The proposal had been brought forth by Frasers Group, a majority shareholder in Boohoo, which had called on Kamani’s removal following a string of lacklustre financial reports. Upon announcing the results of the general meeting, which took place January 21, Boohoo has now requested for Frasers to “end its attempts to destabilise and disrupt the group”, adding that “these continued distractions are not in the best interest of creating value for all shareholders”.
In the report, Tim Morris, independent non-executive chair of Boohoo, thanked shareholders for “their overwhelming support”, which he said provided a “clear mandate to continue with the work of creating maximum value for all shareholders”. In his own statement, Dan Finley, CEO of Boohoo, said: “Once again, our shareholders have spoken. We want to put this disruption and distraction behind us. Our focus is on maximising value for all shareholders."
Kamani remains as director: Will Frasers continue its campaign for representation?
Frasers has been on somewhat of a campaign trail under the title ‘Win with Ashley, Lose with Kamani’, through which various open letters publicly published by the firm have pointed to supply chain allegations, lack of shareholder transparency and financial results among its concerns. With this, it requisitioned two general meetings back in November: one addressing the proposed director appointment of Mike Ashley and insolvency expert Mike Lennon, the other calling for the removal of Kamani as a director.
The first took place in December, during which shareholders made their feelings known regarding Ashley’s pursuit of board representation. Aligning with the perspective of Boohoo itself, 64 percent of shareholders voted against both Ashley and Lennon’s appointment. Frasers later reaffirmed its intention to continue seeking board representation.
Via its open letters, Frasers had also been applying pressure to remove Kamani, citing a “leadership crisis” at Boohoo as one of its core issues. In response to Frasers’ repeated letters, Boohoo had later said it would allow Frasers’ board representation, yet the group was to agree to certain terms, including a commitment to not make an offer for Boohoo or any of its subsidiaries in the case of a sale. Kamani, who owns 23.21 percent of the business, confirmed his intention to this term, while Frasers is yet to.

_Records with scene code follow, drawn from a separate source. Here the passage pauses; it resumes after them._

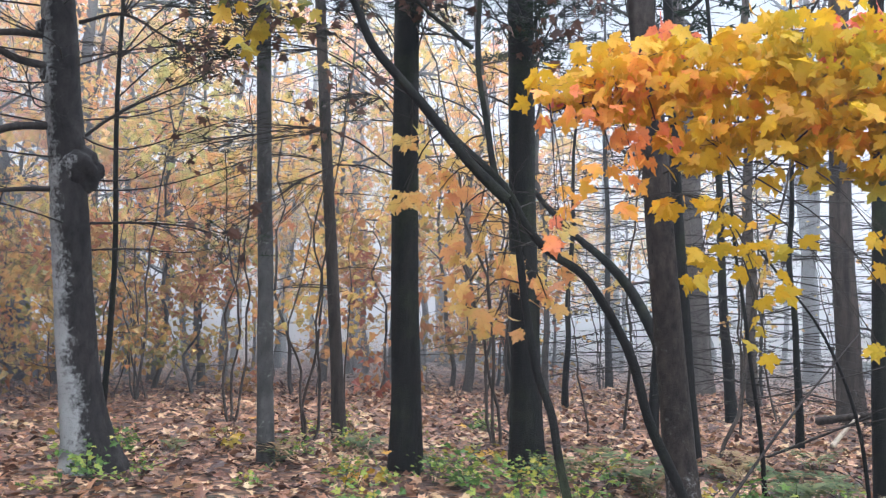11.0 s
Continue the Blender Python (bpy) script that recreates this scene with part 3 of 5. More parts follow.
    clumps = [(3.69, 4.72, 4.8, 0.72, 0.36), (4.20, 4.29, 4.5, 0.48, 0.36), (3.97, 4.50, 4.22, 0.5, 0.22), (4.31, 4.19, 4.86, 0.34, 0.29), (3.02, 4.14, 4.62, 0.40, 0.25), (3.30, 3.80, 4.34, 0.45, 0.30), (3.53, 3.59, 4.32, 0.45, 0.30), (2.87, 4.25, 4.26, 0.35, 0.20), (3.18, 3.90, 3.93, 0.50, 0.22), (3.38, 3.59, 3.75, 0.50, 0.25), (3.06, 4.12, 3.71, 0.45, 0.16), (3.33, 3.77, 3.50, 0.45, 0.16), (2.85, 4.39, 4.03, 0.30, 0.15), (3.57, 3.40, 3.97, 0.50, 0.40), (3.59, 3.38, 3.45, 0.40, 0.20)]
    at_tip = [(1.83, 5.94, 4.06, 0.20, 0.08), (2.04, 5.66, 4.04, 0.25, 0.10), (1.93, 5.80, 3.74, 0.16, 0.12), (2.15, 5.62, 3.74, 0.22, 0.12), (2.25, 5.37, 3.84, 0.25, 0.10), (2.04, 5.77, 3.55, 0.12, 0.12), (2.21, 5.49, 4.13, 0.20, 0.08), (2.40, 5.19, 3.83, 0.30, 0.10), (2.56, 5.01, 4.04, 0.30, 0.10), (2.40, 5.31, 3.60, 0.20, 0.10), (2.60, 4.87, 3.67, 0.30, 0.12), (2.80, 4.65, 3.72, 0.35, 0.12), (2.70, 4.59, 3.98, 0.30, 0.14)]
    pos = np.vstack([np.array(pos), clump_points(rng, clumps, 2300), clump_points(rng, at_tip, 4200)])
    way = np.vstack([np.array(way), rng.normal(size=(len(pos) - len(way), 3)) * (0.8, 0.8, 0.3) + np.array((-0.6, 0.1, -0.15))])
    s = Soup()
    needle_sprays(s, pos, way + rng.normal(size=way.shape) * 0.15, rng, 0.15)
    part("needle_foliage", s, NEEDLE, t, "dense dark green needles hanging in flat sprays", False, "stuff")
    # brown leaves caught among the branches
    s = Soup()
    q = clump_points(rng, [(x, y, z - 0.2, a * 1.2, b * 1.3) for x, y, z, a, b in clumps], 45)
    tp, nr = hang(rng, len(q))
    scatter(s, MAPLE_SMALL, q, tp, nr, rng.uniform(0.035, 0.075, len(q)))
    part("dead_foliage", s, WITHERED, t, "dead brown leaves caught in the branches", False, "stuff")


old_fir()


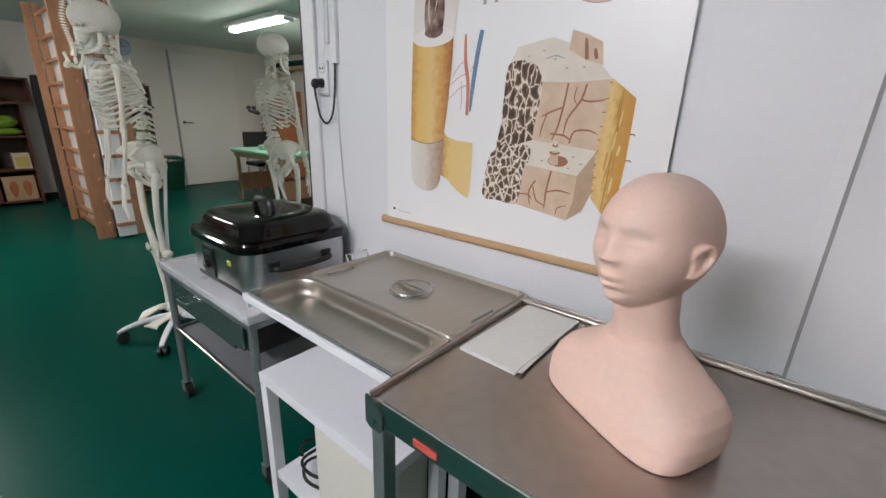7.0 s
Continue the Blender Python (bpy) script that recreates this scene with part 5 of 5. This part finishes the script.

Boohoo has stood firm in its backing of Kamani, and has previously stated that Frasers’ demands formed “part of an ongoing campaign” that appeared “intent on destabilising Boohoo and disrupting the board’s plans to unlock and maximise shareholder value”. It added that Frasers was “acting only in its own commercial self-interest”. Kamani was dubbed an “integral part of the leadership team”, providing counsel and guidance that remained “invaluable” to the business.